L’avocate a précisé qu’elle communiquerait de plus amples renseignements par écrit. Le 8 juin 2018, l’intimé a confirmé qu’il n’avait pas d’autres renseignements à fournir.

[15]  À la suite du courriel du 9 novembre de l’intimé, Me Goodwin a écrit que cette distribution limitée des lignes directrices semblait peu probable. Il a affirmé que, compte tenu du nombre de personnes qui avaient participé à leur rédaction et du fait qu’elles se trouvaient à divers endroits, et compte tenu par ailleurs des réalités du système moderne de courrier électronique et des usages ayant cours dans les lieux de travail, il était très peu probable que les lignes directrices et leurs annexes « se trouvaient dans un dossier sécurisé à accès limité ».

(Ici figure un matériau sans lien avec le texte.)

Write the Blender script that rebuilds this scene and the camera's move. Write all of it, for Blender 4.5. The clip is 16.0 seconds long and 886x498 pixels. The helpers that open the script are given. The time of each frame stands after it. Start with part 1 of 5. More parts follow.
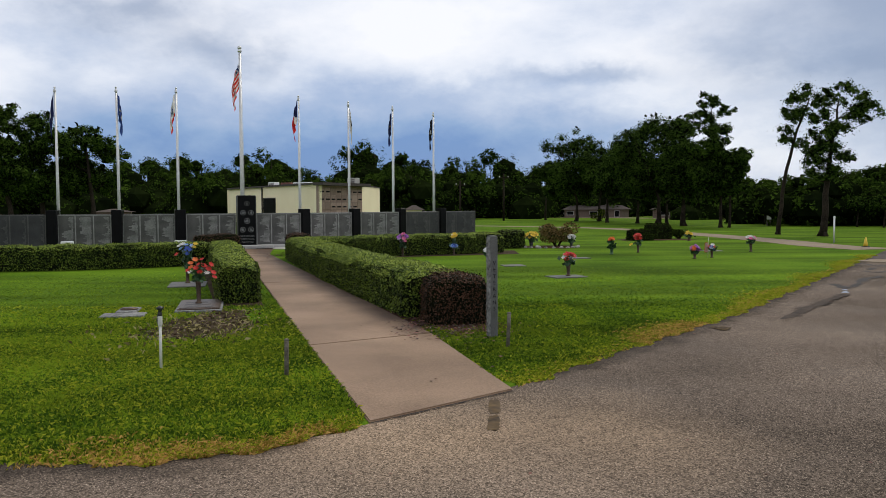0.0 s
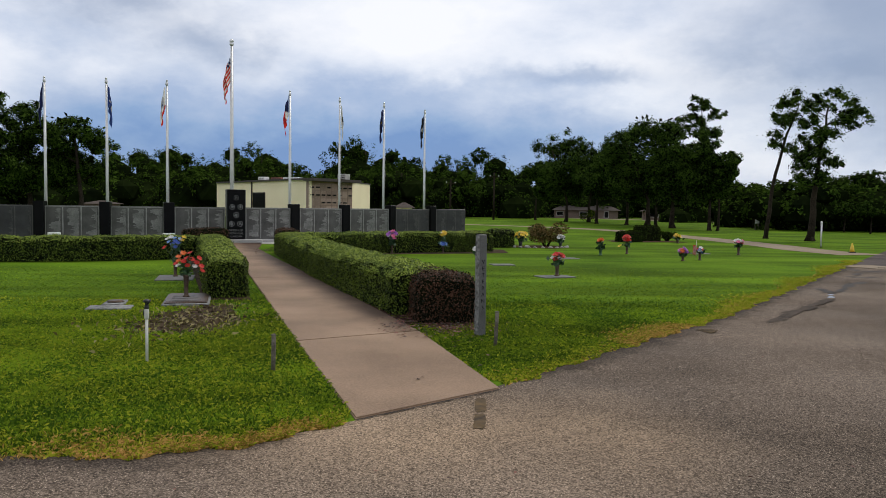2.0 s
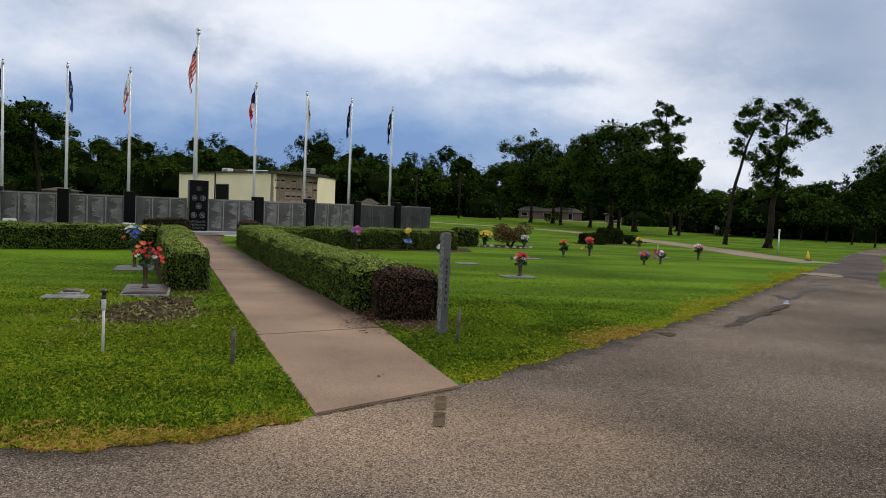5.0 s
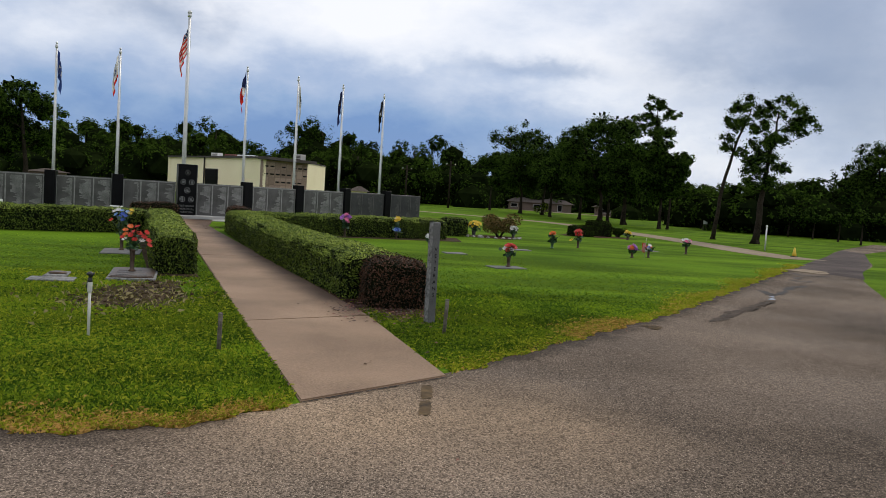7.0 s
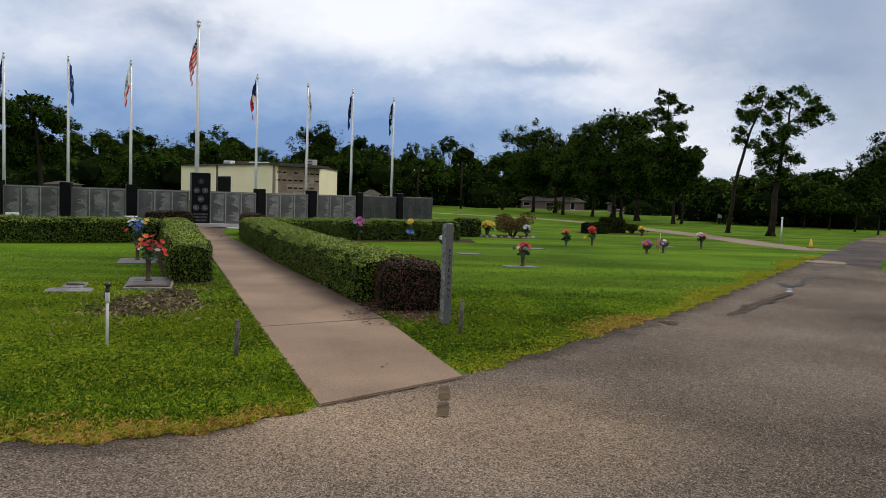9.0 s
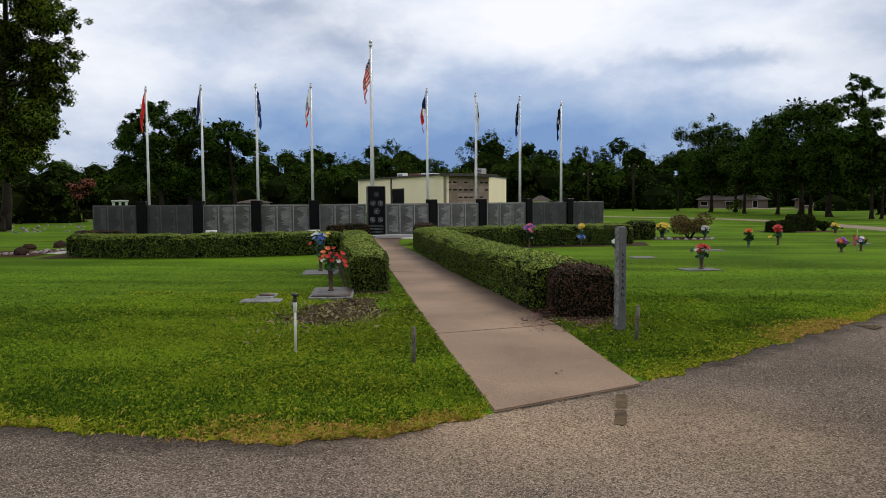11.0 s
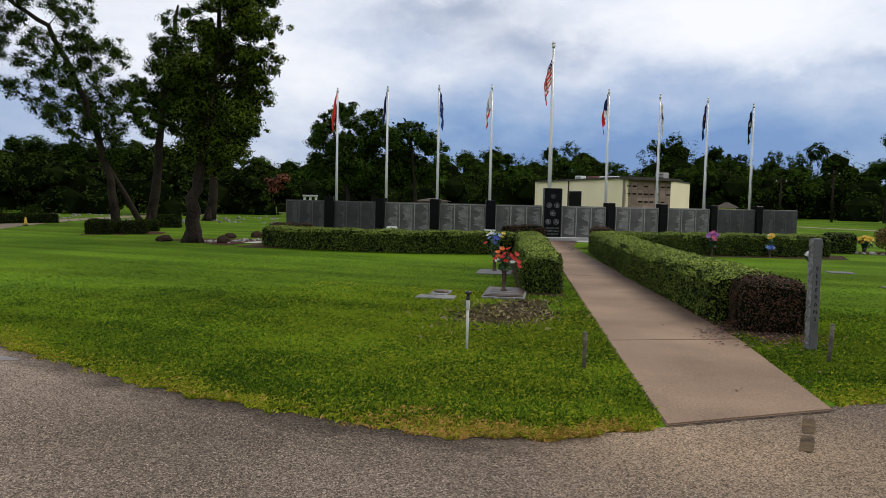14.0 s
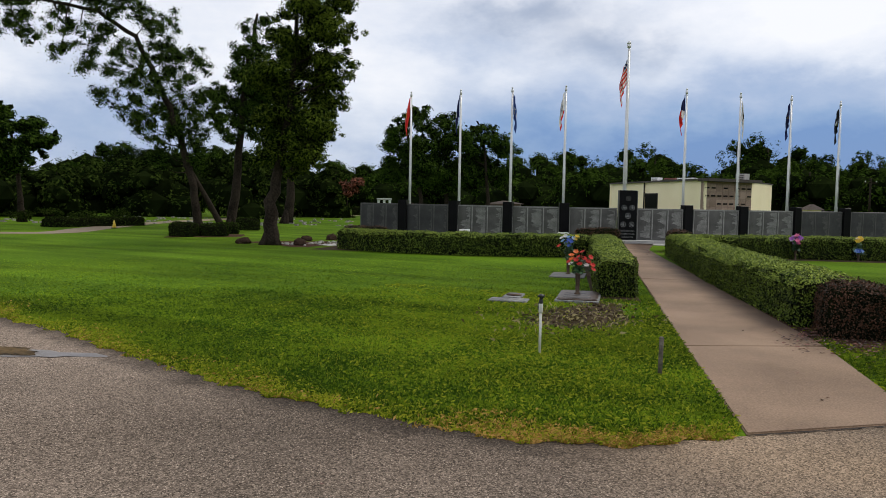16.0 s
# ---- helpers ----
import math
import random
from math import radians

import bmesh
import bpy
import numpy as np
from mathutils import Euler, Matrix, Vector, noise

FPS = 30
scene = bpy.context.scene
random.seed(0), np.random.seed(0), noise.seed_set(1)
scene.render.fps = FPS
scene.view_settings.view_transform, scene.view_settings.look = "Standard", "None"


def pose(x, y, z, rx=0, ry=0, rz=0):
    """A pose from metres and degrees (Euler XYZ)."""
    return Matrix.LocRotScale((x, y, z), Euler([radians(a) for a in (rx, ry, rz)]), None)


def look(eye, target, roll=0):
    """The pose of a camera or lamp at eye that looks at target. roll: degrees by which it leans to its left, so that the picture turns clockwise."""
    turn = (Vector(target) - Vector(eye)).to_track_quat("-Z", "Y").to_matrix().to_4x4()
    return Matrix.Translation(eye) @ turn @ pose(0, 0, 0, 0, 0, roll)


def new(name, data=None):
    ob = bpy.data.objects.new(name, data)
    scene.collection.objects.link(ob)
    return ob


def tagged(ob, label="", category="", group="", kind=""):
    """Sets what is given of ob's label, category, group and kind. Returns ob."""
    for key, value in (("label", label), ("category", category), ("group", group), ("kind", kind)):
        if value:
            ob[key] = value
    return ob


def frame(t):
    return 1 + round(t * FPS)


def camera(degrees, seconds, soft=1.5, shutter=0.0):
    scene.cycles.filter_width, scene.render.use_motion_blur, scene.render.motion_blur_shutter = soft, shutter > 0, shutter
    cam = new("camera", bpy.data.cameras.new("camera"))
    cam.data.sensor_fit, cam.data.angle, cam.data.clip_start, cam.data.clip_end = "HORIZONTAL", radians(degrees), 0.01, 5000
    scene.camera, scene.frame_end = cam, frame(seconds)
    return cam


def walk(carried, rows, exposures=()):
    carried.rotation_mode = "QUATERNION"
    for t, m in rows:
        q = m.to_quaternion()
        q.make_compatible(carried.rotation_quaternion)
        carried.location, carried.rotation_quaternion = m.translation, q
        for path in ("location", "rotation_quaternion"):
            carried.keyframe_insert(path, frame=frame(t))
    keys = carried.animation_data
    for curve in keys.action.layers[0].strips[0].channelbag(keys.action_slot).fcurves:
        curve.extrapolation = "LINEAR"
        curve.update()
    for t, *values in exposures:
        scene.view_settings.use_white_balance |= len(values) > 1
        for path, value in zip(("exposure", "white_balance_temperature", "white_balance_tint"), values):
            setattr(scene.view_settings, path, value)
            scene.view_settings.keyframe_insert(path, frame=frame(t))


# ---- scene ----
EYE = 1.6
cam = camera(58.0, 16.0, soft=0.8)
# seconds, turn to the right, tilt up, lean to the left (degrees); the camera turns on the spot
PATH = [(0.0, 0.0, -3.0, -0.3), (0.5, 0.2, -2.96, -0.32), (1.0, 0.39, -2.96, -0.08), (1.5, 0.57, -3.04, 0.27), (2.0, 0.77, -3.14, 0.79),
        (2.5, 1.15, -3.24, 1.39), (3.0, 1.7, -3.29, 1.81), (3.5, 2.41, -3.27, 2.12), (4.0, 2.93, -3.13, 1.98), (6.5, 4.07, -3.77, 3.48),
        (7.0, 4.18, -3.95, 3.66), (7.5, 4.34, -3.97, 3.23), (8.0, 4.48, -3.95, 2.93), (8.2, 4.5, -3.94, 2.9), (10.3, -3.9, -3.77, 0.06), (10.5, -5.46, -3.71, 0.03),
        (11.0, -9.04, -3.63, -0.37), (11.5, -11.67, -3.61, -0.62), (12.0, -13.76, -3.56, -0.31), (12.5, -16.36, -3.53, 0.22), (13.0, -19.3, -3.63, 0.9),
        (13.5, -20.55, -3.68, 1.16), (14.0, -21.51, -3.63, 1.28), (14.5, -22.74, -3.6, 1.27), (15.0, -24.35, -3.59, 1.22), (15.5, -26.17, -3.56, 1.18),
        (16.0, -26.73, -3.54, 1.1)]
walk(cam, [(t, pose(0, 0, EYE, 0, 0, -turn) @ pose(0, 0, 0, 90 + tilt) @ pose(0, 0, 0, 0, 0, lean)) for t, turn, tilt, lean in PATH])

# ---- world and light ----
world = bpy.data.worlds.new("sky")
scene.world = world
world.use_nodes = True
wn, wl = world.node_tree.nodes, world.node_tree.links
wn.clear()
SUN_EL, SUN_AZ = 50.0, 42.0


def wnode(kind, **values):
    n = wn.new(kind)
    for k, v in values.items():
        n.inputs[k].default_value = v
    return n


def wmath(op, a, b=0.0, c=0.0):
    n = wn.new("ShaderNodeMath")
    n.operation = op
    for i, v in enumerate((a, b, c)):
        if isinstance(v, (int, float)):
            n.inputs[i].default_value = v
        else:
            wl.new(v, n.inputs[i])
    return n.outputs[0]


def wmix(f, a, b):
    n = wn.new("ShaderNodeMix")
    n.data_type = "RGBA"
    for i, v in ((0, f), (6, a), (7, b)):
        if isinstance(v, (int, float)):
            n.inputs[i].default_value = v
        elif isinstance(v, tuple):
            n.inputs[i].default_value = (*v, 1)
        else:
            wl.new(v, n.inputs[i])
    return n.outputs[2]


def wnoise(scale, detail, stretch, offset):
    m = wn.new("ShaderNodeMapping")
    m.inputs["Scale"].default_value = stretch
    m.inputs["Location"].default_value = offset
    wl.new(tc.outputs["Generated"], m.inputs["Vector"])
    n = wnode("ShaderNodeTexNoise", Scale=scale, Detail=detail, Roughness=0.61)
    wl.new(m.outputs[0], n.inputs["Vector"])
    return n.outputs["Fac"]


tc = wn.new("ShaderNodeTexCoord")
xyz = wn.new("ShaderNodeSeparateXYZ")
wl.new(tc.outputs["Generated"], xyz.inputs[0])


def wrange(value, a, b, c, d):
    n = wn.new("ShaderNodeMapRange")
    wl.new(value, n.inputs["Value"])
    for k, v in (("From Min", a), ("From Max", b), ("To Min", c), ("To Max", d)):
        n.inputs[k].default_value = v
    return n.outputs[0]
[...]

[16]  Bien que les affirmations de Me Goodwin au sujet de la distribution, de l’emplacement et de la consultation des lignes directrices soient en théorie plausibles, elles relèvent néanmoins de la spéculation et sont insuffisantes pour me convaincre que la déclaration du 9 novembre de Mme MacNeil n’est pas crédible ou fiable. Selon les éléments de preuve dont je dispose [3] , j’accepte à ce stade que les lignes directrices « se trouvaient dans un dossier sécurisé [avec] accès limité » aux personnes concernées des services susmentionnés chargées de la mise en œuvre et des aspects financiers de la convention de règlement. Je tiens par ailleurs à souligner que le nombre de personnes qui ont reçu les lignes directrices ne constitue pas automatiquement une renonciation au privilège, comme le prétend de plus le groupe Goodwin. À cet égard, je me rallie à l’arrêt R. c. Campbell et Shirose, [1999] 1 RCS 565, dans lequel la Cour suprême du Canada, au paragraphe 67, considère la GRC comme « le client » aux fins du droit et de la renonciation au privilège quant à l’avis juridique donné. La Cour a déclaré que c’était l’ensemble de la force policière qui était considérée comme le client et non l’agent ayant demandé et obtenu l’avis. Je n’ai aucun élément de preuve m’indiquant qu’EDSC a renoncé au privilège par l’entremise de ses fonctionnaires responsables ou du procureur général du Canada. L’avocat de l’intimé reprend à son compte cette opinion et revendique le privilège sur certaines des annexes.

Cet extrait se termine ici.